Eurasia: Opposition protests in Armenian capital, calls for resignation of PM Nikol Pashinyan

Sectors: all
Key risks: civil unrest; political instability; political uncertainty; war on land

In Armenia, thousands of protesters gathered in Yerevan’s city centre for three consecutive days to protest what they call the government’s concessions to Azerbaijan over the breakaway region of Nagorno Karabakh (NK). On 1 May thousands of people gathered in the capital’s central France Square, demanding Armenian Prime Minister Nikol Pashinyan to resign. On 2 May and 3 May protesters blocked several roads and streets in the capital. Police have reportedly detained over 300 participants. The protests came in response to Pashinyan’s agreement on 7 April to draft a bilateral treaty with Azerbaijani President Ilham Aliyev to resolve the dispute over NK based on Baku’s five-point proposal which includes a mutual recognition of each other’s territorial integrity. The protests are likely to continue and should talks on the treaty continue, they could further intensify.

Europe: European Commission to finalise sixth package of sanctions on Moscow

Sectors: oil and gas
Key Risks: sanctions; business and economic risks

The EU Commission is set to finalise its sixth package of sanctions on Russia which could include a long-discussed oil embargo. The Commission is expected to present the proposed package to EU ambassadors on 4 May who then need to unanimously agree on the proposal. Hungary and Slovakia, which receive 96 per cent and 58 per cent of their oil from Russia, respectively, could be offered an exception or a longer transition. Germany, which had previously appeared to be reluctant to approve such a measure, stated that it was willing to back the embargo. The discussions came after Russia’s state-owned energy company Gazprom halted natural gas flows to Poland and Bulgaria on 27 April, prompting concerns that other EU countries would experience similar issues. The recent developments increase the likelihood that the EU would agree on a phased-in oil embargo.

MENA: Clashes escalate between Iraqi Army and Sinjar Protection Units (YBS) in Sinjar district

Sectors: all; oil and gas
Key Risks: civil unrest; political violence; terrorism

In Iraq, violent clashes intensified between Iraqi Army (IA) forces and ethnically Yazidi Sinjar Resistance Units (YBS) militants in the disputed Sinjar district, north-west of Mosul in northern Ninawa province on 2 May. IA personnel reportedly arrived with heavy equipment, warplanes and helicopters on 1 May, with heavy fighting erupting soon after in Dukri area and later spreading to Sinuni town. YBS has controlled much of Sinjar since 2014, when Islamic State militants were forced out with Kurdistan Workers’ Party (PKK) support. Tensions between Baghdad and the YBS have risen in recent weeks following the launch of Turkey’s anti-PKK Operation Claw-Lock in Dohuk province on 18 April. Ankara has previously launched sporadic air strikes against PKK-backed YBS positions. Clashes are likely to continue, displacing many civilians and potentially opening up room for a further southward expansion of Turkish anti-PKK operations.

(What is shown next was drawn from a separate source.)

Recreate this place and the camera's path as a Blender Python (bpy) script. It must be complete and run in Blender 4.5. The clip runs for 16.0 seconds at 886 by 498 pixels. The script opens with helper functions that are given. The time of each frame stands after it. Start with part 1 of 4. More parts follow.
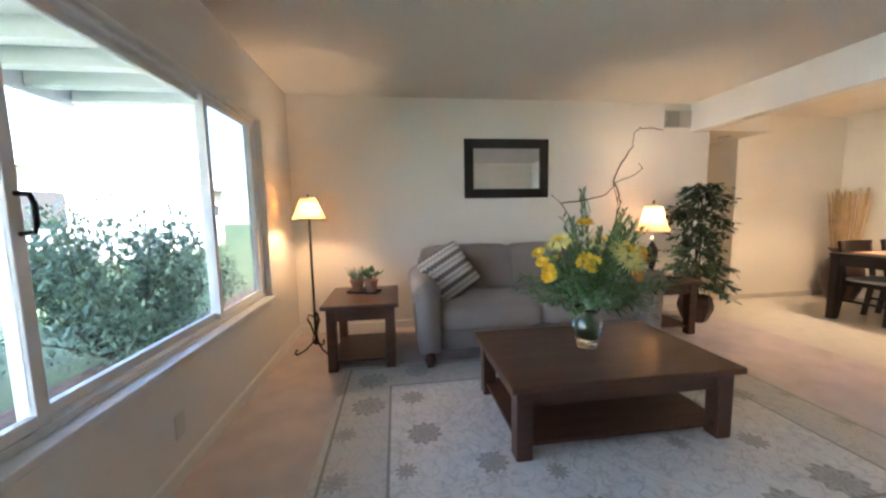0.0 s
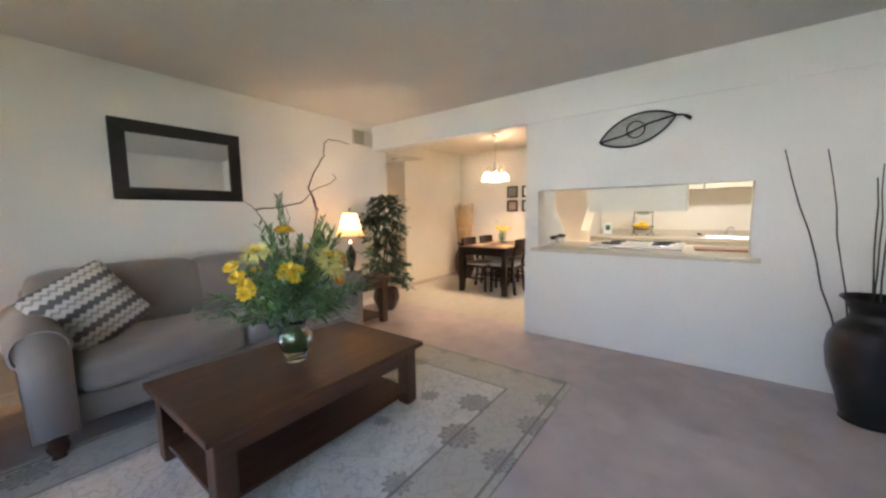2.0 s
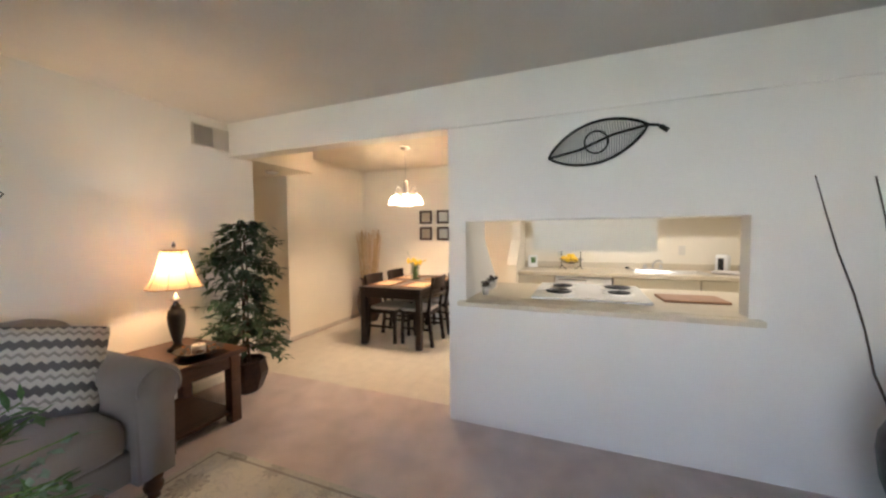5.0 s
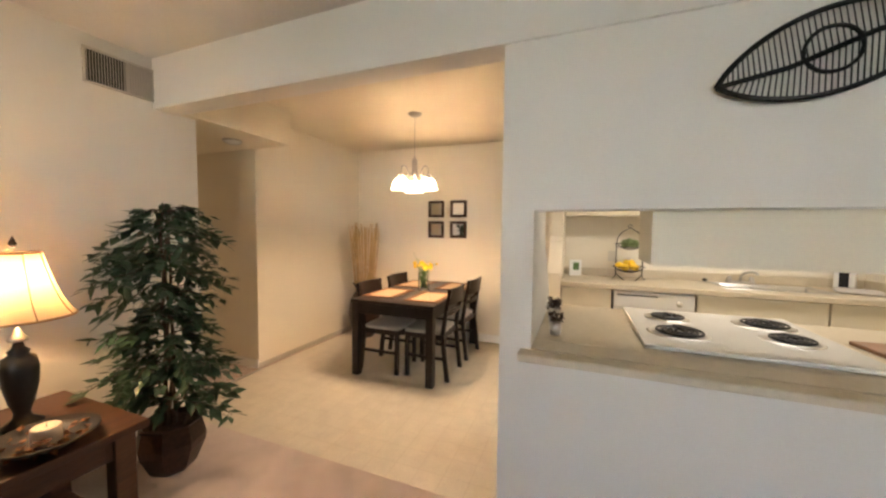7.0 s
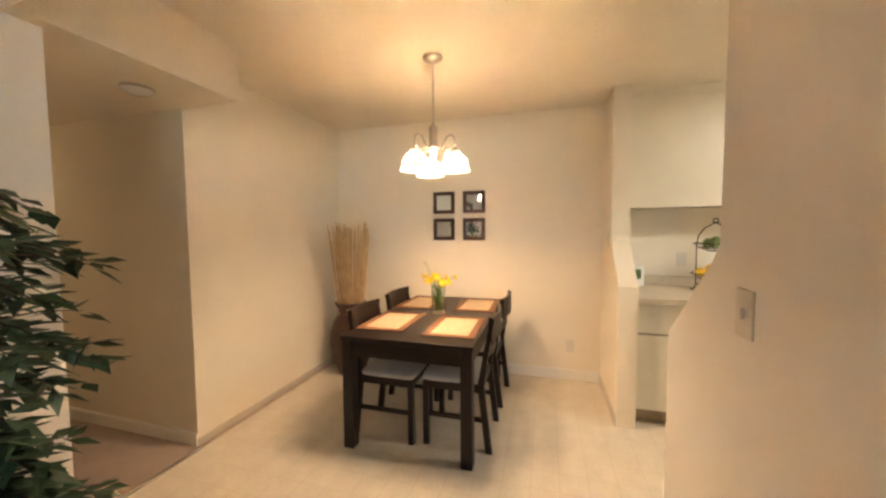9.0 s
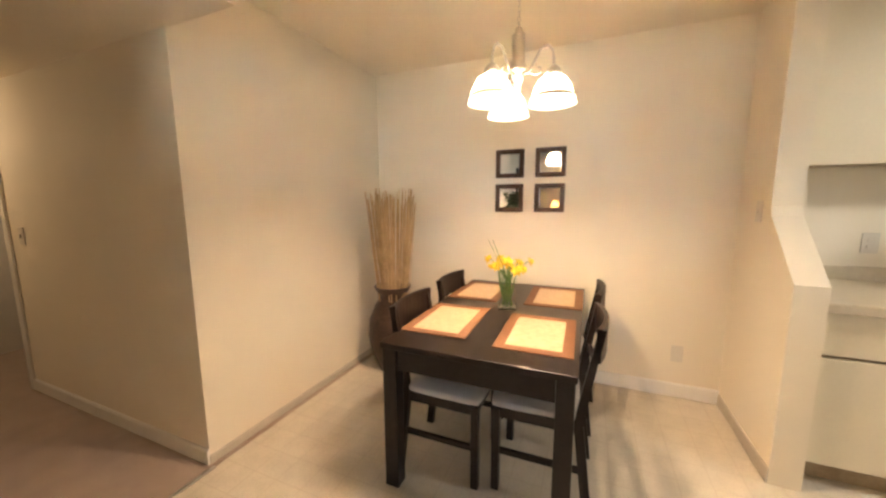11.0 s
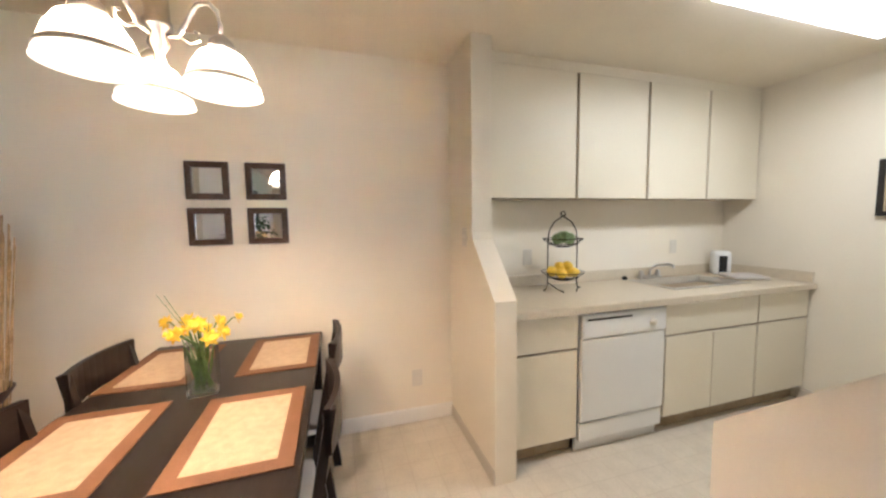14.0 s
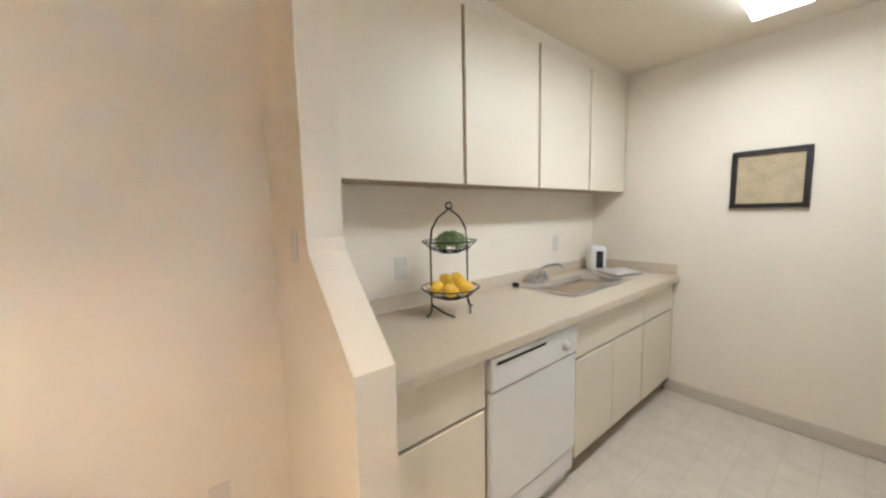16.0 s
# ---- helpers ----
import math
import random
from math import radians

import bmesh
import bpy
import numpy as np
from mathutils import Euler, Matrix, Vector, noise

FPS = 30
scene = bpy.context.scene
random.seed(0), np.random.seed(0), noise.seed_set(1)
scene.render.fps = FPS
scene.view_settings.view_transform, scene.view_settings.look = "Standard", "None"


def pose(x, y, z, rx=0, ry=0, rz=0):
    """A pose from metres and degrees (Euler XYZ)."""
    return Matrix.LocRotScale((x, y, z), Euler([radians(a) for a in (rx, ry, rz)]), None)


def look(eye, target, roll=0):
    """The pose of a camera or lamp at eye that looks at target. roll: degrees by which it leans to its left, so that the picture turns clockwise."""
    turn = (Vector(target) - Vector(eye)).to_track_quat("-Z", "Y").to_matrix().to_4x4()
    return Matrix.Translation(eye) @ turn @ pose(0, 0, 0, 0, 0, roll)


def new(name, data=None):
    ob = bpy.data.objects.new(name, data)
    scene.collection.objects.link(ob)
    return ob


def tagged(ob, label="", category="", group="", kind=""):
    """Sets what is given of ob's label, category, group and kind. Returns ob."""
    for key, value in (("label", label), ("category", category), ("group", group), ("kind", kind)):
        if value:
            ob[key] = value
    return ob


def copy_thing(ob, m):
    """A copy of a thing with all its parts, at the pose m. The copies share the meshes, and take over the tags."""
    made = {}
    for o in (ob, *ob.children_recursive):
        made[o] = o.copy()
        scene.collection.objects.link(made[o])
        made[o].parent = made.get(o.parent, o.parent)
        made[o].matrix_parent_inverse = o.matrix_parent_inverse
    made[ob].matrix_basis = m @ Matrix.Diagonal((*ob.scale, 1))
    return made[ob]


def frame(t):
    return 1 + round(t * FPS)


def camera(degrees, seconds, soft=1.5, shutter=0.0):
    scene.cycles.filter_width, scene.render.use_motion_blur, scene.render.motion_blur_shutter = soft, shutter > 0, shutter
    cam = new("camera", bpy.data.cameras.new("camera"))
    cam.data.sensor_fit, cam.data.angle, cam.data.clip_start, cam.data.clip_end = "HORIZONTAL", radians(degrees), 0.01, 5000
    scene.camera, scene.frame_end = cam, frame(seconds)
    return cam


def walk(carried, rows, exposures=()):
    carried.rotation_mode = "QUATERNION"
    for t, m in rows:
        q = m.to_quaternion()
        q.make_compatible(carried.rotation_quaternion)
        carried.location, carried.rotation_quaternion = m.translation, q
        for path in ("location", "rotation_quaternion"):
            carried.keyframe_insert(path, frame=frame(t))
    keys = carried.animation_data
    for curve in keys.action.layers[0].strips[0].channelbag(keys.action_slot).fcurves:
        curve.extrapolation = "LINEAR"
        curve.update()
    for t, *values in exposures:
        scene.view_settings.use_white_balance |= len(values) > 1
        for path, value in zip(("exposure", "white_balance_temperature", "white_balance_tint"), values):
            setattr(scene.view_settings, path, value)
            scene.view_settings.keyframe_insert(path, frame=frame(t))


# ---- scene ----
cam = camera(103.9, 16.0, soft=2.4)
PATH = [
    (0, (1.772, 1.7, 1.237), (2.035, 3.672, 1.033), -1.1),
    (0.5, (1.758, 1.757, 1.241), (2.287, 3.671, 1.003), -0.8),
    (1, (1.771, 1.797, 1.235), (2.668, 3.567, 0.984), -1.2),
    (1.5, (1.804, 1.792, 1.232), (3.101, 3.296, 0.996), -1.5),
    (2, (1.847, 1.757, 1.247), (3.446, 2.942, 1.047), -0.7),
    (2.5, (1.906, 1.746, 1.269), (3.645, 2.728, 1.151), -0.1),
    (3, (2.06, 1.768, 1.309), (3.84, 2.672, 1.196), -0.1),
    (3.5, (2.251, 1.848, 1.334), (4.054, 2.705, 1.209), 0.8),
    (4, (2.44, 1.999, 1.354), (4.272, 2.791, 1.229), 0.1),
    (4.5, (2.64, 2.157, 1.368), (4.493, 2.903, 1.279), -0.7),
    (7, (3.791, 2.899, 1.385), (5.65, 3.629, 1.273), 0.6),
    (7.5, (4.01, 3.094, 1.381), (5.902, 3.731, 1.258), 0.9),
    (8, (4.205, 3.298, 1.391), (6.119, 3.869, 1.279), 0.1),
    (8.2, (4.282, 3.372, 1.386), (6.2, 3.927, 1.274), -0.4),
    (10.3, (5.087, 3.972, 1.388), (6.979, 4.604, 1.247), -0.6),
    (10.5, (5.134, 3.986, 1.394), (7.0, 4.689, 1.238), -0.5),
    (11, (5.203, 4.033, 1.36), (7.03, 4.802, 1.089), -0.2),
    (11.5, (5.222, 4.048, 1.334), (7.032, 4.788, 0.912), -0.1),
    (12, (5.236, 4.043, 1.33), (7.048, 4.747, 0.859), -0.2),
    (12.5, (5.266, 4.014, 1.345), (7.122, 4.615, 0.905), -0.2),
    (13, (5.325, 3.991, 1.374), (7.258, 4.339, 0.997), 0.2),
    (13.5, (5.462, 3.961, 1.399), (7.44, 3.8, 1.151), -0.1),
    (14, (5.631, 3.919, 1.402), (7.539, 3.344, 1.238), -0.8),
    (14.5, (5.838, 3.821, 1.399), (7.676, 3.045, 1.263), -1.2),
    (15, (6.041, 3.701, 1.393), (7.807, 2.774, 1.255), -1.4),
    (15.5, (6.248, 3.618, 1.398), (7.88, 2.475, 1.222), -0.5),
    (16, (6.395, 3.532, 1.402), (7.934, 2.272, 1.195), -1.2),
]
EXPOSURES = [(0.0, 3.83, 5800, 15), (4.5, 3.72, 5800, 15), (8.0, 3.45, 6550, 15), (11.0, 3.67, 6150, 14), (13.5, 3.5, 5350, 13), (16.0, 3.5, 5150, 13)]
walk(cam, [(t, look(eye, target, roll)) for t, eye, target, roll in PATH], EXPOSURES)

# ---- world and sun ----
world = bpy.data.worlds.new("sky")
scene.world = world
world.use_nodes = True
wn = world.node_tree.nodes
sky = wn.new("ShaderNodeTexSky")
sky.sky_type, sky.sun_disc = "NISHITA", False
sky.sun_elevation, sky.sun_rotation = radians(37), radians(117)
world.node_tree.links.new(sky.outputs[0], wn["Background"].inputs[0])
wn["Background"].inputs[1].default_value = 0.15
sun = new("sun", bpy.data.lights.new("sun", "SUN"))
sun.data.energy, sun.data.angle, sun.data.color = 5.0, radians(0.6), (1.0, 0.95, 0.88)
sun.matrix_world = look((0, 0, 6), (-6, 3, 1))


def bulb(name, x, y, z, watts, color, radius=0.03):
    ob = new(name, bpy.data.lights.new(name, "POINT"))
    ob.location = (x, y, z)
    ob.data.energy, ob.data.color, ob.data.shadow_soft_size = watts, color, radius
    return ob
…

Sub-Saharan Africa: Mine workers disrupt President Ramaphosa’s speech in South Africa

Sectors: all
Key Risks: civil unrest; business disruption

In South Africa, President Cyril Ramaphosa was forced to abandon his Workers’ Day speech to trade union members after striking mine workers stormed the Royal Bafokeng Stadium’s field in Rustenburg city, North West province on 1 May. Ramaphosa’s security removed him from the stage after mine workers from Sibanye Stillwater Ltd. gold mine overpowered police during his speech to the Congress of South African Trade Union. Workers were reportedly angered after reports emerged Sibanye’s CEO Neal Froneman earned more than ZAR300m (US$19m) in 2021 in salary payments. Sibanye workers have been on strike since 9 March to demand a wage increase of ZAR1,000 (US$63) instead of ZAR850 (US$54). Further strike action is likely. The dispute also reflects challenges the ruling ANC party faces in its relationship trade unions who remain an influential constituency of the party.